Kıbrıs'ta bir anlaşmanın lüzumunu ve faydalarını tartışmak bile yersizdir. Ancak anlaşma adil olursa yani iki taraflı bir yakınlaşma, uzlaşma ve karşılıklı çıkarlara saygı anlamı taşırsa, tezlerin telifi sağlanırsa değer kazanır; kalıcı ve etkili olur. Bunun tersi bir durum çaresizlikten, güçsüzlükten ve beceriksizlikten kaynaklanan taviz ve teslimiyettir.
Türkiye'nin bütün olumsuz şartlara rağmen yapacağı çok şeyler vardır. Bunların pek çoğunun yıllar boyunca uygulamaya konulmamasının temel nedeni doğrudan doğruya yönetim beceriksizliğidir. Kıbrıs konusunu otuz yıla yakın bir süre bürokrasinin rutin meselelerinden biri gibi algılamaktan kurtulamadık. Her yıl belirli parasal yardımla görevimizi yerine getirmiş sayıp, gelişmelerin seyircisi olduk. Kâğıt üzerinde Kıbrıs'la ilgili bir bakanlığın varlığı durumu değiştirmez. Türk tarafına uygulanan çeyrek yüzyıllık sımsıkı ambargonun olumsuz etkilerini ve sonuçlarını inkâr etmek elbette mümkün değildir. Ancak bu faktör bile Kuzey Kıbrıs'ın kaderine terk edilmesinin, kendisiyle baş başa bırakılmış şimdiki görüntüsünün gerekçesi olamaz.

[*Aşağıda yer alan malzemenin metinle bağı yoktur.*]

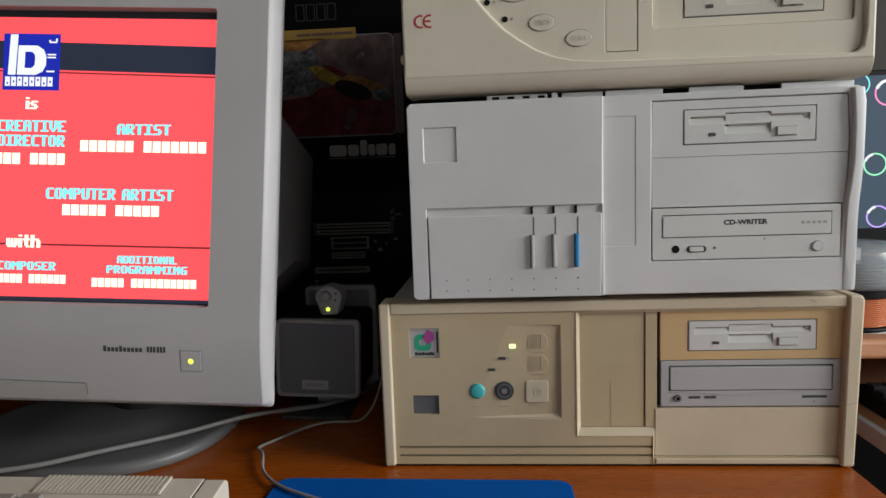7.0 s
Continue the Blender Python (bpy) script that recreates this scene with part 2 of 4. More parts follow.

Avrupa Birliği konusunda yeni hükûmetin gösterdiği enerjik, coşkulu ve kararlı tavırlar Kıbrıs'tan esirgenmemelidir. Bazı yetkililerin Rumlara cesaret veren, karar ve irade eksikliği anlamına gelen, Baykal'ın çok yerinde benzetmesiyle sakar şeklinde tanımlanabilecek sözlerinden özenle kaçınılmalıdır.
Bu ülkenin Fatin Rüştü Zorlu gibi, Londra ve Zürih'in anlaşmalarının mimarlığını yapan bir dış politika üstadından sonra, en kritik süreçte çapsız ve niteliksiz ellerde çok vahim bir temsil kriziyle karşı karşıya kalmış olması büyük talihsizliktir.
Geçen ay hastanede Sayın Rauf Denktaş'a geçmiş olsun demek maksadıyla yaptığımız ziyarette söyledikleri Kıbrıs Türkünün büyük mücahidinin yarım yüzyıllık mücadelesinin temel felsefesini bir kere daha ortaya koyması açısından çok anlamlı ve etkileyicidir:
"Biz dört yüz seneden beri Kıbrıs'ta yetmiş bin şehidin türbedarlığını yaptık. Çeyrek yüzyıldan beri sonradan gelip bu topraklara dikilen gencecik fidanlara bakıyoruz. Bizi buralardan söküp atmak kolay mı?"